## What the task asks
Copy exactly the lines from the beginning of the data down to and including the line holding "return BED +", without any pictures.

## Dataset extract
┄┄┄┄┄┄┄┄┄┄┄┄┄┄┄┄┄┄┄┄

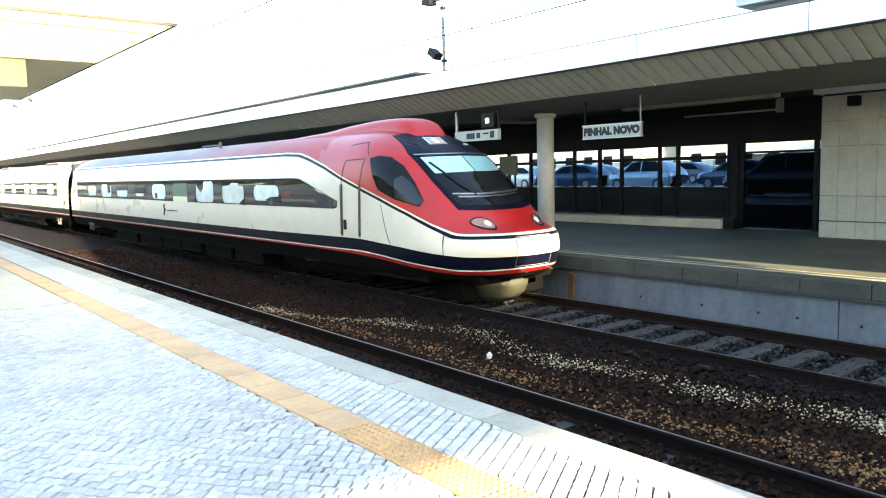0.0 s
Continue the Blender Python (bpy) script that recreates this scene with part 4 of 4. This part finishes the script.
def stones(name, n, xr, yr, size, label, zf, material, wander=False):
    base = np.array([(0, 0, 1), (0.94, 0, 0.33), (-0.47, 0.82, 0.33), (-0.47, -0.82, 0.33), (0.5, 0.85, -0.4), (-0.95, 0.1, -0.4), (0.5, -0.8, -0.4), (0, 0, -1)])
    tris = [(0, 1, 2), (0, 2, 3), (0, 3, 1), (1, 4, 2), (2, 5, 3), (3, 6, 1), (1, 6, 4), (2, 4, 5), (3, 5, 6), (4, 7, 5), (5, 7, 6), (6, 7, 4)]
    u = R.rand(n)
    ys = yr[0] + (yr[1] - yr[0]) * u ** 1.6
    xs_ = xr[0] + (xr[1] - xr[0]) * R.rand(n)
    if wander:
        clump = np.sin(ys * 3.1) + np.sin(ys * 1.7 + 2) + np.sin(ys * 7.3 + xs_ * 5)
        ys = np.where(clump > -0.2, ys, ys + 0.9 * R.rand(n))
        bend = np.interp(ys, (2, 5, 6.5, 9, 10.7, 11.6, 13.2), (0.08, 0.08, -0.2, 0.05, -0.35, -1.0, -1.2))
        xs_ = xr[0] + bend * (xr[1] < 0.3) + xr[1] * (0.3 * np.sin(ys * 0.9) + 0.3 * np.sin(ys * 2.3 + 1) + R.randn(n) * 0.6)
    sz = size * (0.5 + R.rand(n))
    V = np.empty((n, 8, 3))
    ang = R.rand(n) * 6.283
    jit = base[None] * (0.75 + 0.5 * R.rand(n, 8, 1))
    jit[:, :, 2] *= 0.75
    c, s = np.cos(ang), np.sin(ang)
    V[:, :, 0] = (jit[:, :, 0] * c[:, None] - jit[:, :, 1] * s[:, None]) * sz[:, None] + xs_[:, None]
    V[:, :, 1] = (jit[:, :, 0] * s[:, None] + jit[:, :, 1] * c[:, None]) * sz[:, None] + ys[:, None]
    V[:, :, 2] = jit[:, :, 2] * sz[:, None] + (np.array([zf(x) for x in xs_]) + R.rand(n) * 0.02)[:, None]
    faces = (np.array(tris)[None] + (np.arange(n) * 8)[:, None, None]).reshape(-1, 3)
    me = bpy.data.meshes.new(name)
    me.from_pydata(V.reshape(-1, 3).tolist(), [], faces.tolist())
    me.materials.append(material)
    return tagged(new(name, me), label, "ballast", kind="stuff")


def bed_z(x):
    return BED + float(np.interp(x, xs, zs)) + 0.012


# pale gravel tone that also carries the sunlit strip of ballast
PALE_STONES = mat("pale_ballast_stone", (0.35, 0.30, 0.20), 0.9, grain=0.3, scale=30, spread=0.6, island=True)
TAN_STONES = mat("tan_ballast_stone", (0.17, 0.085, 0.030), 0.9, grain=0.3, scale=30, spread=0.7, island=True)
# near-black tone stands in for shade on these stretches of ballast
SHADE_STONES = mat("shade_dark_ballast_stone", (0.007, 0.007, 0.008), 0.95, grain=0.3, scale=30, spread=0.5, island=True, spec=0.1)
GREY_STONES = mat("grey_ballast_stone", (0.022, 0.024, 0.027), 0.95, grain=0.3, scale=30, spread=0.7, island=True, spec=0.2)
stones("ballast_stones", 7000, (7.75, 10.9), (0.5, 26), 0.03, "ballast stones around the far track with shade put into their colour", bed_z, SHADE_STONES)
stones("ballast_stones", 4500, (2.98, 3.95), (0.5, 26), 0.03, "black ballast stones beside the platform edge with shade put into their colour", bed_z, SHADE_STONES)
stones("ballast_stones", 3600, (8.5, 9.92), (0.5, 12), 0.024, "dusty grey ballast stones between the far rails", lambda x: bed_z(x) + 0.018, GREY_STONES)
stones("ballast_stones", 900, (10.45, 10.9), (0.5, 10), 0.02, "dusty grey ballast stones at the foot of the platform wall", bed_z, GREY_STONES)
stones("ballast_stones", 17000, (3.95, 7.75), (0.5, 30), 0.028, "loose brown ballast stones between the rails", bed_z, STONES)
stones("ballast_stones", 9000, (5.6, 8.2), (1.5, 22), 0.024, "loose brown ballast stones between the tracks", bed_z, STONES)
stones("pale_gravel", 2600, (7.42, 0.22), (1.5, 13.2), 0.0105, "wandering strip of pale gravel between the tracks, partly standing for sunlit ballast", lambda x: bed_z(x) + 0.012, PALE_STONES, True)
stones("tan_gravel", 2000, (6.3, 0.36), (1.5, 13), 0.015, "scattered tan gravel beside the near track", lambda x: bed_z(x) + 0.01, TAN_STONES, True)
stones("ballast_stones", 6000, (3.0, 10.9), (-9, 0.6), 0.035, "loose brown ballast stones along both tracks", bed_z, STONES)
rock = thing("white_stone", "single white stone lying on the ballast", "stone", at=(6.74, 7.32, -1.1))
bm = bmesh.new()
bmesh.ops.create_icosphere(bm, subdivisions=2, radius=0.045, matrix=Matrix.Translation((6.74, 7.32, -1.10)) @ Matrix.Diagonal((1, 0.8, 1.2, 1)))
for v in bm.verts:
    v.co += Vector((noise.noise(v.co * 30), noise.noise(v.co * 31 + Vector((5, 0, 0))), noise.noise(v.co * 29))) * 0.012
part("rock", bm, mat("white_rock", (0.6, 0.6, 0.58), 0.8, grain=0.1), rock)

# ---- stone slabs, copings, tiles and setts ----


def piece_mesh(name, sx, sy, sz, bevel, material):
    bm = bmesh.new()
    a, b = (sx / 2, sy / 2), (sx / 2 - bevel, sy / 2 - bevel)
    lo = [bm.verts.new((x * a[0], y * a[1], -sz)) for x, y in ((-1, -1), (1, -1), (1, 1), (-1, 1))]
    mid = [bm.verts.new((x * a[0], y * a[1], -bevel)) for x, y in ((-1, -1), (1, -1), (1, 1), (-1, 1))]
    hi = [bm.verts.new((x * b[0], y * b[1], 0)) for x, y in ((-1, -1), (1, -1), (1, 1), (-1, 1))]
    for p, q in ((lo, mid), (mid, hi)):
        for i in range(4):
            bm.faces.new((p[i], p[(i + 1) % 4], q[(i + 1) % 4], q[i]))
    bm.faces.new(hi)
    me = bpy.data.meshes.new(name)
    bm.to_mesh(me)
    bm.free()
    me.materials.append(material)
    return me


def lay(name, me, m, parent):
    o = new(name, me)
    o.parent = parent
    o.matrix_local = m
    return o


# stone slabs of the station wall (face towards -x)
slab = piece_mesh("stone_slab", 0.554, 0.394, 0.03, 0.003, STONE)
face = Matrix.Rotation(radians(-90), 4, 'Y')
for i in range(22):
    for j, zc in enumerate((-0.145 + 0.0, 0.425, 0.99, 1.54, 2.10, 2.66)):
        m = Matrix.Translation((WX, 7.43 - i * 0.4, zc)) @ face
        if j == 0:
            m = Matrix.Translation((WX, 7.43 - i * 0.4, -0.06)) @ face @ Matrix.Diagonal((0.66, 1, 1, 1))
        lay("slab", slab, m, wall_stone)

# far platform: wall panels and coping
LIP_SHADE = mat("shadow_line_lip", (0.03, 0.032, 0.03), 0.9, grain=0.3, scale=12)
mat("sunlit_edge_tone", (0.46, 0.42, 0.27), 0.7, grain=0.3, scale=14, stain=0.8, stain_scale=3)
for k in range(-4, 12):
    y0 = 4.46 - 6.0 * k
    part("wall_panel", boxes((FAR_EDGE + 0.05, FAR_EDGE + 0.14, y0 + 0.008, y0 + 5.992, -1.6, -0.47), bevel=0.006), WALL_CONCRETE, far_platform, "stained grey concrete panel")
for y in (6.669, 5.674, 5.057, 4.143, 7.9, 3.2, 2.2):
    part("bolt_hole", rods(((FAR_EDGE + 0.052, y, -0.866), (FAR_EDGE + 0.044, y, -0.866), 0.022), seg=10), BLACK, far_platform)
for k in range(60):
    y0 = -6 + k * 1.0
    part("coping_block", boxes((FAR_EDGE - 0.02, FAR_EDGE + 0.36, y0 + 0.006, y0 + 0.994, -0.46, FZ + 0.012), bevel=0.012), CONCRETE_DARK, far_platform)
# the overhang's shadow line is given by this lip's dark colour
part("drip_lip", boxes((FAR_EDGE - 0.035, FAR_EDGE + 0.05, -6, 60, -0.50, -0.462), bevel=0.006), LIP_SHADE, far_platform, "lip with the coping's shadow line put into its dark colour")
# thin yellow strips paint the sunlight lying along the platform edge
part("edge_line", boxes((FAR_EDGE + 0.72, FAR_EDGE + 0.75, -6, 60, FZ, FZ + 0.004)), MATS["sunlit_edge_tone"], far_platform)
part("edge_line", boxes((FAR_EDGE + 0.47, FAR_EDGE + 0.55, -6, 60, FZ, FZ + 0.004)), mat("sunlit_edge_tone", (0.52, 0.46, 0.26), 0.7, grain=0.2, scale=10, stain=0.4), far_platform)

# near platform: wall, coping, tactile tiles, setts
for k in range(90):
    y0 = -6 + k * 1.0
    part("coping_stone", boxes((EDGE - 0.237, EDGE, y0 + 0.003, y0 + 0.997, -0.10, 0.0), bevel=0.008), COPING, near_platform)
part("tactile_bed", boxes((1.97, 2.237, -6.2, 60, -0.034, -0.012)), MORTAR, near_platform)
plain = piece_mesh("tactile_plain", 0.262, 0.392, 0.02, 0.004, TACTILE)
bm = bmesh.new()
bm.from_mesh(plain)
for i in range(6):
    for j in range(9):
        x, y = -0.11 + i * 0.044, -0.176 + j * 0.044
        bmesh.ops.create_cone(bm, cap_ends=True, segments=6, radius1=0.015, radius2=0.009, depth=0.010, matrix=Matrix.Translation((x, y, 0.004)))
studded = bpy.data.meshes.new("tactile_studded")
bm.to_mesh(studded)
bm.free()
studded.materials.append(TACTILE)
for k in range(165):
    y = -6.0 + k * 0.4
    lay("tactile_tile", studded if y < 3.55 else plain, Matrix.Translation((2.103, y, 0.002)), near_platform)

sett_meshes = [piece_mesh("sett", 0.068, 0.063, 0.05, 0.004, COBBLE), piece_mesh("sett", 0.063, 0.065, 0.05, 0.005, COBBLE), piece_mesh("sett", 0.066, 0.062, 0.05, 0.004, COBBLE)]
far_v, far_f = [], []
rs = random.Random(11)
spots = []
for ROW, lo_x, hi_x in ((-52.0, -6.0, 2.0), (31.0, 2.20, EDGE - 0.20)):
    ca, sa = math.cos(radians(ROW)), math.sin(radians(ROW))
    for i in range(-185, 250):
        u = -13.0 + rs.uniform(0, 0.1)
        while u < 13.0:
            v = i * 0.0730 + 0.008 * math.sin(u * 2.1 + i * 0.05)
            x, y = u * ca - v * sa, u * sa + v * ca
            if -6.0 < y < (11.55 if x > 2.2 else 9.62) and lo_x < x < hi_x:
                spots.append((x, y, ROW))
            u += rs.uniform(0.067, 0.078)
spots.sort(key=lambda p: (p[0] - 2.4) ** 2 + (p[1] - 3.0) ** 2)
placed = 0


def kept(p, lo, hi):
    return (min(max(p.x, lo), hi), p.y, p.z)


for n, (x, y, ROW) in enumerate(spots):
    rz, rx, ry, dz = ROW + rs.uniform(-3.5, 3.5), rs.uniform(-1.6, 1.6), rs.uniform(-1.6, 1.6), rs.uniform(-0.006, 0.0)
    lo, hi = (2.242, EDGE - 0.242) if x > 2.1 else (-9, 1.966)
    if lo + 0.05 < x < hi - 0.05 and placed < 300:
        placed += 1
        lay("sett", sett_meshes[n % 3], pose(x, y, dz, rx, ry, rz), near_platform)
    else:
        m = pose(x, y, dz, rx, ry, rz)
        hx, hy = rs.uniform(0.0315, 0.0350), rs.uniform(0.0300, 0.0345)
        b0 = len(far_v)
        for sx_, sy_ in ((-1, -1), (1, -1), (1, 1), (-1, 1)):
            far_v.append(kept(m @ Vector((sx_ * hx, sy_ * hy, -0.035)), lo, hi))
        for sx_, sy_ in ((-1, -1), (1, -1), (1, 1), (-1, 1)):
            far_v.append(kept(m @ Vector((sx_ * hx, sy_ * hy, -0.004)), lo, hi))
        for sx_, sy_ in ((-1, -1), (1, -1), (1, 1), (-1, 1)):
            far_v.append(kept(m @ Vector((sx_ * (hx - 0.004), sy_ * (hy - 0.004), 0)), lo, hi))
        for q in range(2):
            for i in range(4):
                j = (i + 1) % 4
                far_f.append((b0 + q * 4 + i, b0 + q * 4 + j, b0 + q * 4 + 4 + j, b0 + q * 4 + 4 + i))
        far_f.append((b0 + 8, b0 + 9, b0 + 10, b0 + 11))
me = bpy.data.meshes.new("setts")
me.from_pydata(far_v, [], far_f)
me.materials.append(COBBLE_FAR)
o = new("setts", me)
o.parent = near_platform
tagged(o, "grey stone setts laid in uneven rows", kind="stuff")
crack = thing("drain_joint", "narrow dark joint line crossing the setts", "joint", kind="structure")
bm = bmesh.new()
grid_sheet(bm, [[(0.455, 6.95, 0.002), (0.460, 6.95, 0.002)], [(0.459, 6.4, 0.002), (0.465, 6.4, 0.002)], [(0.470, 5.95, 0.002), (0.476, 5.95, 0.002)], [(0.478, 5.45, 0.002), (0.483, 5.45, 0.002)]], 0.004)
part("groove", bm, MORTAR, crack)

┄┄┄┄┄┄┄┄┄┄┄┄┄┄┄┄┄┄┄┄

## Written solution
0.0 s
Continue the Blender Python (bpy) script that recreates this scene with part 4 of 4. This part finishes the script.
def stones(name, n, xr, yr, size, label, zf, material, wander=False):
    base = np.array([(0, 0, 1), (0.94, 0, 0.33), (-0.47, 0.82, 0.33), (-0.47, -0.82, 0.33), (0.5, 0.85, -0.4), (-0.95, 0.1, -0.4), (0.5, -0.8, -0.4), (0, 0, -1)])
    tris = [(0, 1, 2), (0, 2, 3), (0, 3, 1), (1, 4, 2), (2, 5, 3), (3, 6, 1), (1, 6, 4), (2, 4, 5), (3, 5, 6), (4, 7, 5), (5, 7, 6), (6, 7, 4)]
    u = R.rand(n)
    ys = yr[0] + (yr[1] - yr[0]) * u ** 1.6
    xs_ = xr[0] + (xr[1] - xr[0]) * R.rand(n)
    if wander:
        clump = np.sin(ys * 3.1) + np.sin(ys * 1.7 + 2) + np.sin(ys * 7.3 + xs_ * 5)
        ys = np.where(clump > -0.2, ys, ys + 0.9 * R.rand(n))
        bend = np.interp(ys, (2, 5, 6.5, 9, 10.7, 11.6, 13.2), (0.08, 0.08, -0.2, 0.05, -0.35, -1.0, -1.2))
        xs_ = xr[0] + bend * (xr[1] < 0.3) + xr[1] * (0.3 * np.sin(ys * 0.9) + 0.3 * np.sin(ys * 2.3 + 1) + R.randn(n) * 0.6)
    sz = size * (0.5 + R.rand(n))
    V = np.empty((n, 8, 3))
    ang = R.rand(n) * 6.283
    jit = base[None] * (0.75 + 0.5 * R.rand(n, 8, 1))
    jit[:, :, 2] *= 0.75
    c, s = np.cos(ang), np.sin(ang)
    V[:, :, 0] = (jit[:, :, 0] * c[:, None] - jit[:, :, 1] * s[:, None]) * sz[:, None] + xs_[:, None]
    V[:, :, 1] = (jit[:, :, 0] * s[:, None] + jit[:, :, 1] * c[:, None]) * sz[:, None] + ys[:, None]
    V[:, :, 2] = jit[:, :, 2] * sz[:, None] + (np.array([zf(x) for x in xs_]) + R.rand(n) * 0.02)[:, None]
    faces = (np.array(tris)[None] + (np.arange(n) * 8)[:, None, None]).reshape(-1, 3)
    me = bpy.data.meshes.new(name)
    me.from_pydata(V.reshape(-1, 3).tolist(), [], faces.tolist())
    me.materials.append(material)
    return tagged(new(name, me), label, "ballast", kind="stuff")


def bed_z(x):
    return BED + float(np.interp(x, xs, zs)) + 0.012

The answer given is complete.